What you should do ▸
Copy out every line exactly, passing over the pictures.

Data excerpt ▸
════════════════════

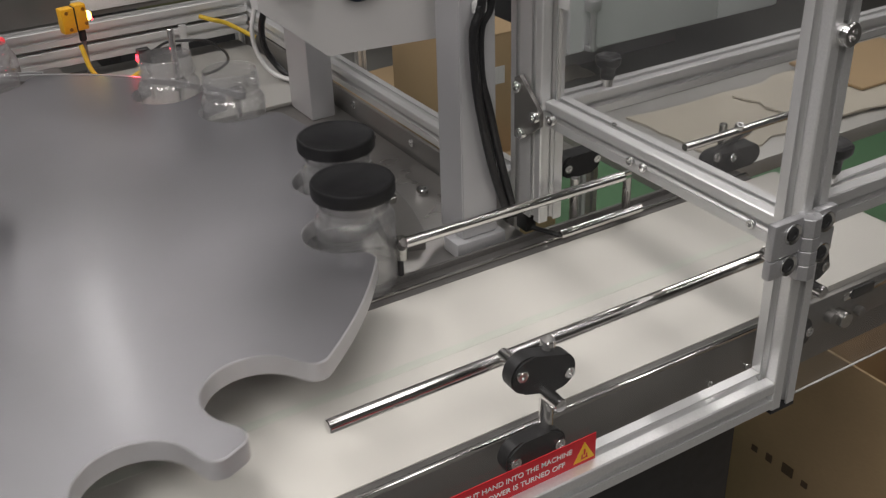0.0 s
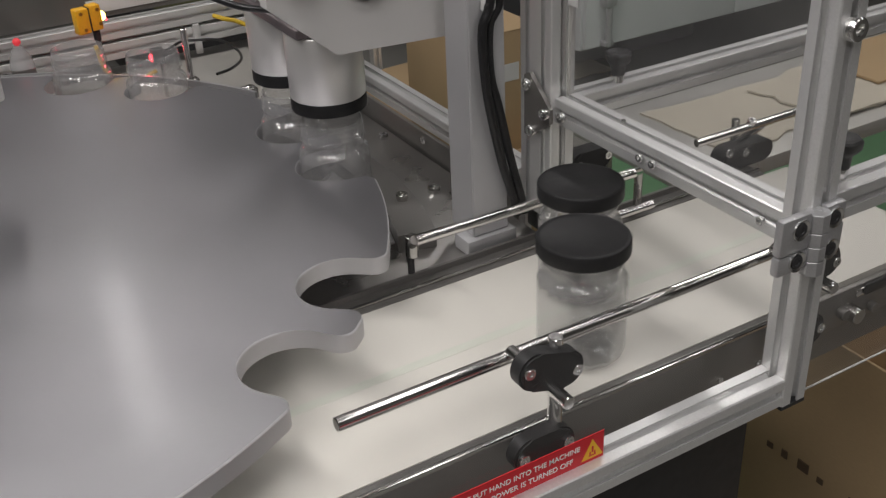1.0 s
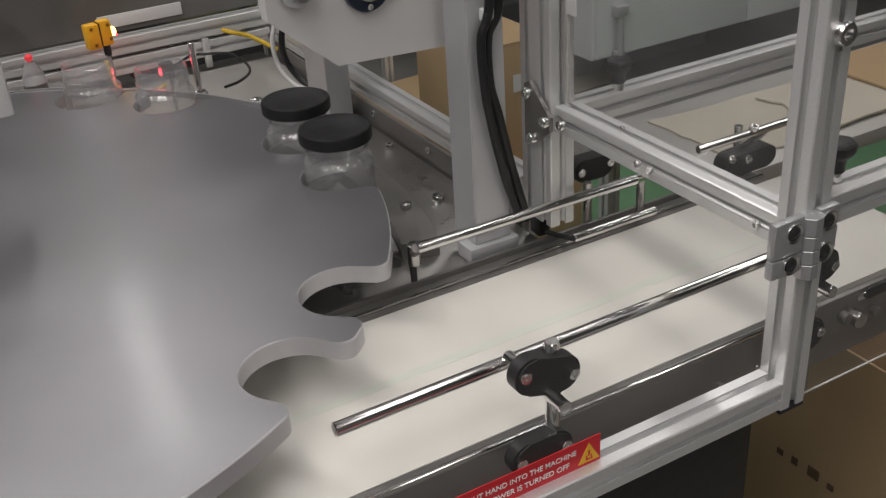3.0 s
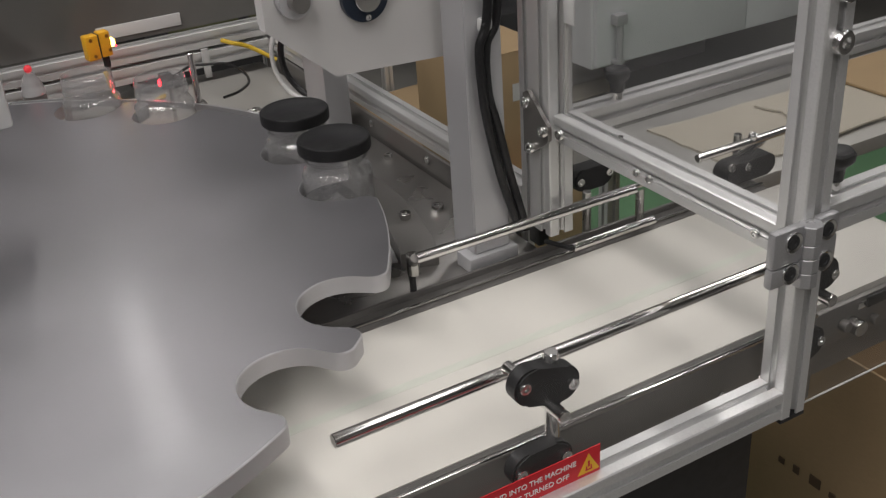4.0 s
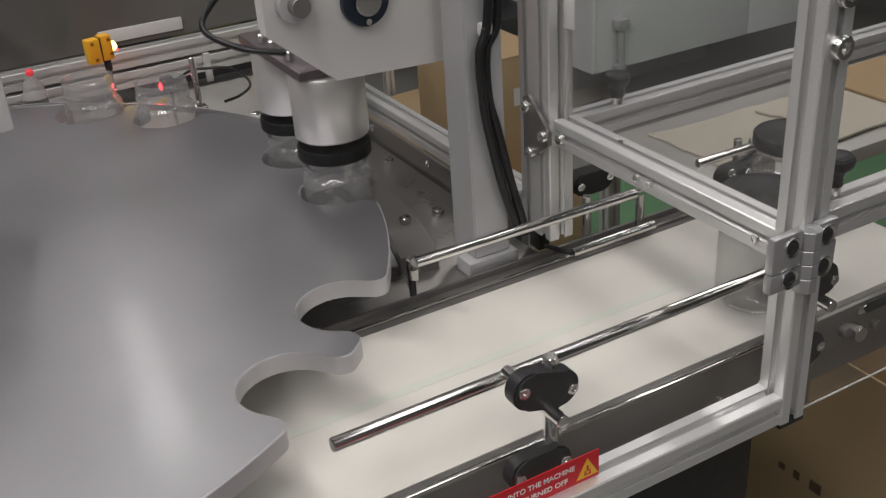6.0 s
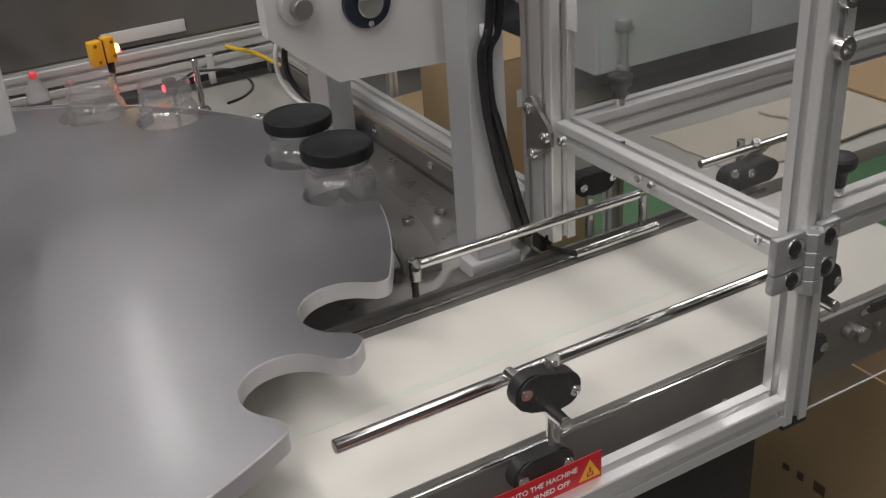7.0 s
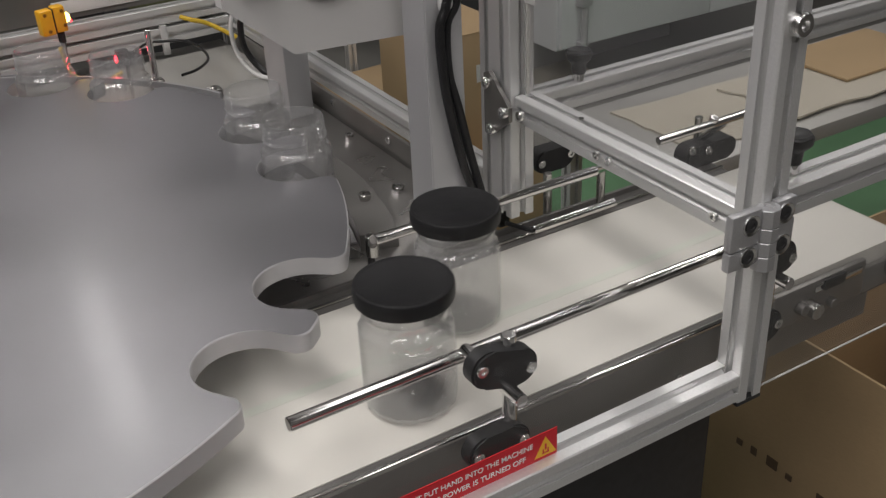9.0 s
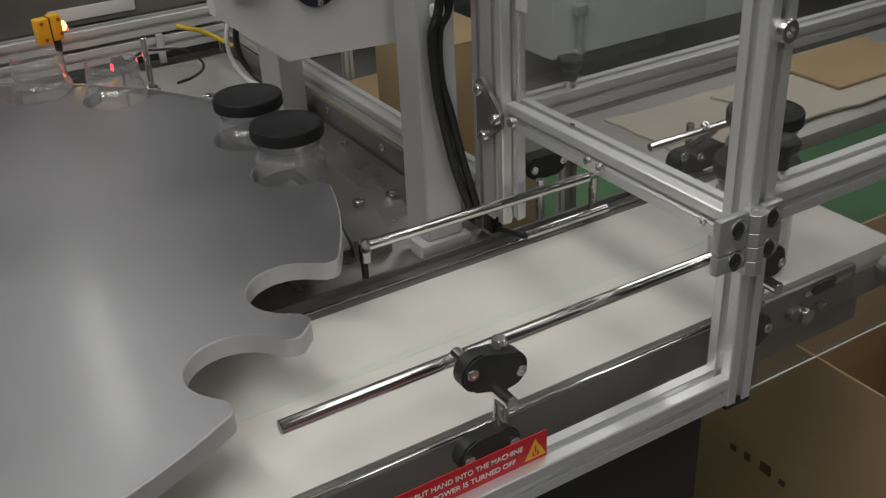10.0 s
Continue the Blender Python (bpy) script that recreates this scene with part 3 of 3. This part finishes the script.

════════════════════

Task result ▸
0.0 s
1.0 s
3.0 s
4.0 s
6.0 s
7.0 s
9.0 s
10.0 s
Continue the Blender Python (bpy) script that recreates this scene with part 3 of 3. This part finishes the script.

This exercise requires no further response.